Short exercise: Your task is to repeat the entries exactly. Leave the pictures out.

(A block of data)
◇ ◇ ◇ ◇ ◇
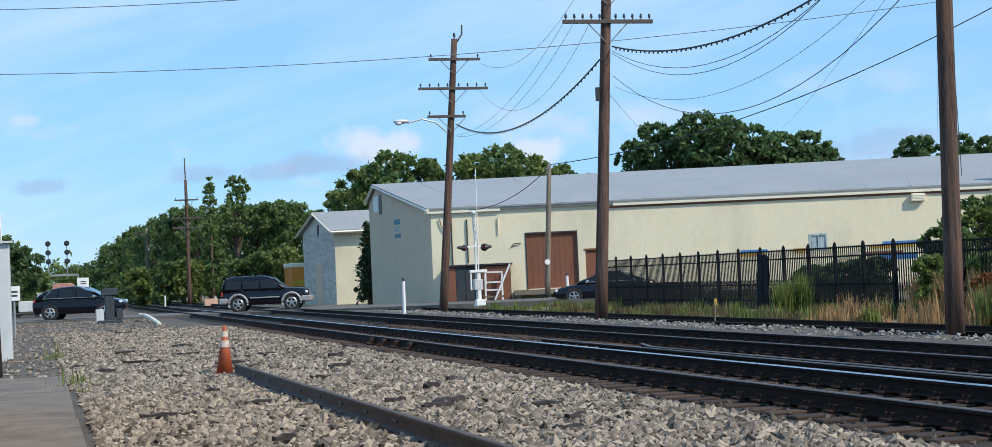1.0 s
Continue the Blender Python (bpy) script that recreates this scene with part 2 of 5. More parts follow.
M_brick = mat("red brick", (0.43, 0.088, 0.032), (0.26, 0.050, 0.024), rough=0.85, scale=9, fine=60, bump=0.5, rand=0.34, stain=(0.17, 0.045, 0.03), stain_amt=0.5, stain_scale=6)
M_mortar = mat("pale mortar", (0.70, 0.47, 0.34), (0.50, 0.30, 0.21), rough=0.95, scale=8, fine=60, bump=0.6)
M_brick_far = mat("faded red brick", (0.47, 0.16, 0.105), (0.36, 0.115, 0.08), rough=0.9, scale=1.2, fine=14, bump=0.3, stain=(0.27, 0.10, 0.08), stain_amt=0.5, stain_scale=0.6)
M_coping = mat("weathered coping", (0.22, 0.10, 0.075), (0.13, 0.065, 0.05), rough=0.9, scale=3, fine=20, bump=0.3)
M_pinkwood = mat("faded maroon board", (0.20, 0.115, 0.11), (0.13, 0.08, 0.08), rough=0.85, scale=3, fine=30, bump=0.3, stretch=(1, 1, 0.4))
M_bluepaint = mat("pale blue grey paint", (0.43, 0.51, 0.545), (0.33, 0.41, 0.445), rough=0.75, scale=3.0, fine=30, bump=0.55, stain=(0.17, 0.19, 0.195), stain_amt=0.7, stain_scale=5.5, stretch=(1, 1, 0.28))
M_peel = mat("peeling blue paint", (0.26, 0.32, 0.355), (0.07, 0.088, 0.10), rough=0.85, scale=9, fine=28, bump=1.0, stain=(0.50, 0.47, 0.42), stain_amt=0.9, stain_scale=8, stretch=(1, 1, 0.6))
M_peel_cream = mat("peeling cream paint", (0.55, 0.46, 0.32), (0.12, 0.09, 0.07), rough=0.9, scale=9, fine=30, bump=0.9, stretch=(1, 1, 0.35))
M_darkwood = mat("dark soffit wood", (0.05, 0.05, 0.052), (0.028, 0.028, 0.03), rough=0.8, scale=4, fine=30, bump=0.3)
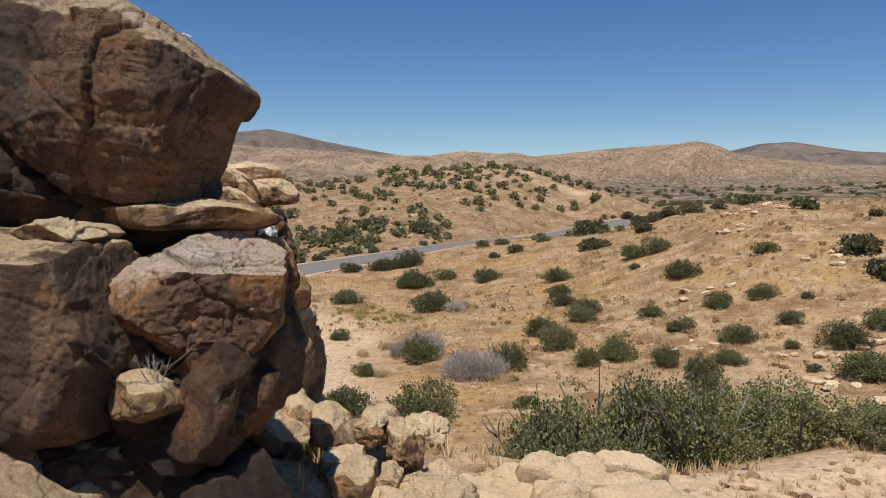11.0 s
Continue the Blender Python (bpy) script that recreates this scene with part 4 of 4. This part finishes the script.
◇ ◇ ◇ ◇ ◇
Task output:
1.0 s
Continue the Blender Python (bpy) script that recreates this scene with part 2 of 5. More parts follow.
M_brick = mat("red brick", (0.43, 0.088, 0.032), (0.26, 0.050, 0.024), rough=0.85, scale=9, fine=60, bump=0.5, rand=0.34, stain=(0.17, 0.045, 0.03), stain_amt=0.5, stain_scale=6)
M_mortar = mat("pale mortar", (0.70, 0.47, 0.34), (0.50, 0.30, 0.21), rough=0.95, scale=8, fine=60, bump=0.6)
M_brick_far = mat("faded red brick", (0.47, 0.16, 0.105), (0.36, 0.115, 0.08), rough=0.9, scale=1.2, fine=14, bump=0.3, stain=(0.27, 0.10, 0.08), stain_amt=0.5, stain_scale=0.6)
M_coping = mat("weathered coping", (0.22, 0.10, 0.075), (0.13, 0.065, 0.05), rough=0.9, scale=3, fine=20, bump=0.3)
M_pinkwood = mat("faded maroon board", (0.20, 0.115, 0.11), (0.13, 0.08, 0.08), rough=0.85, scale=3, fine=30, bump=0.3, stretch=(1, 1, 0.4))
M_bluepaint = mat("pale blue grey paint", (0.43, 0.51, 0.545), (0.33, 0.41, 0.445), rough=0.75, scale=3.0, fine=30, bump=0.55, stain=(0.17, 0.19, 0.195), stain_amt=0.7, stain_scale=5.5, stretch=(1, 1, 0.28))
M_peel = mat("peeling blue paint", (0.26, 0.32, 0.355), (0.07, 0.088, 0.10), rough=0.85, scale=9, fine=28, bump=1.0, stain=(0.50, 0.47, 0.42), stain_amt=0.9, stain_scale=8, stretch=(1, 1, 0.6))
M_peel_cream = mat("peeling cream paint", (0.55, 0.46, 0.32), (0.12, 0.09, 0.07), rough=0.9, scale=9, fine=30, bump=0.9, stretch=(1, 1, 0.35))
M_darkwood = mat("dark soffit wood", (0.05, 0.05, 0.052), (0.028, 0.028, 0.03), rough=0.8, scale=4, fine=30, bump=0.3)
11.0 s
Continue the Blender Python (bpy) script that recreates this scene with part 4 of 4. This part finishes the script.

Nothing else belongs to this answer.